New York's most important offseason additions were general manager Sandy Alderson and manager Terry Collins. Alderson, a proven winner as a GM in Oakland and CEO in San Diego, will be charged with changing the roster. Collins, known for his no-nonsense personality, will try to change the team's on-field approach.

"I think those moves were important," Schneider said. "Those guys don't mess around. They're straight shooters. Whatever [Alderson] feels is necessary, I'm sure will get done."

The roster, approach and chemistry, according to Schneider, are perfect right now in Philadelphia.

"This is a clubhouse like no other I've ever seen before, regardless of where I have been," Schneider said. "This is a special clubhouse and a special group of guys. They have to keep this together as long as possible. I've never seen 25 guys stick together the way we did last year. It was amazing."

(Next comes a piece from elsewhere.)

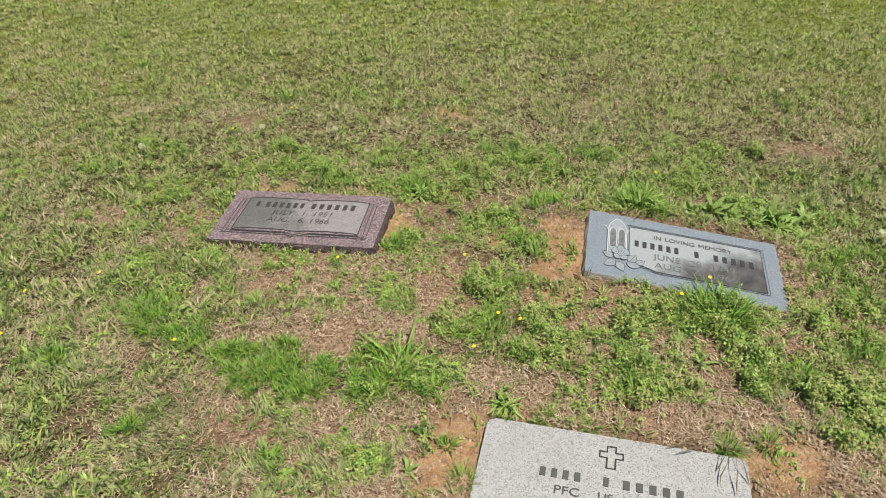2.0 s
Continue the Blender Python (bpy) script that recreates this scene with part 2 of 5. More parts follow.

Both the Mets and Phillies had to deal with major injuries a year ago. The Mets crashed. The Phillies rose.

"There was never any turbulence in the clubhouse," Schneider said. "You're never going to be able to take care of business all the time on the field. You do your best. But whenever you came in here, everybody took care of each other and picked each other up, and when we made our run it wasn't one guy carrying the team. It was a bunch of guys helping out, and that's what baseball is all about."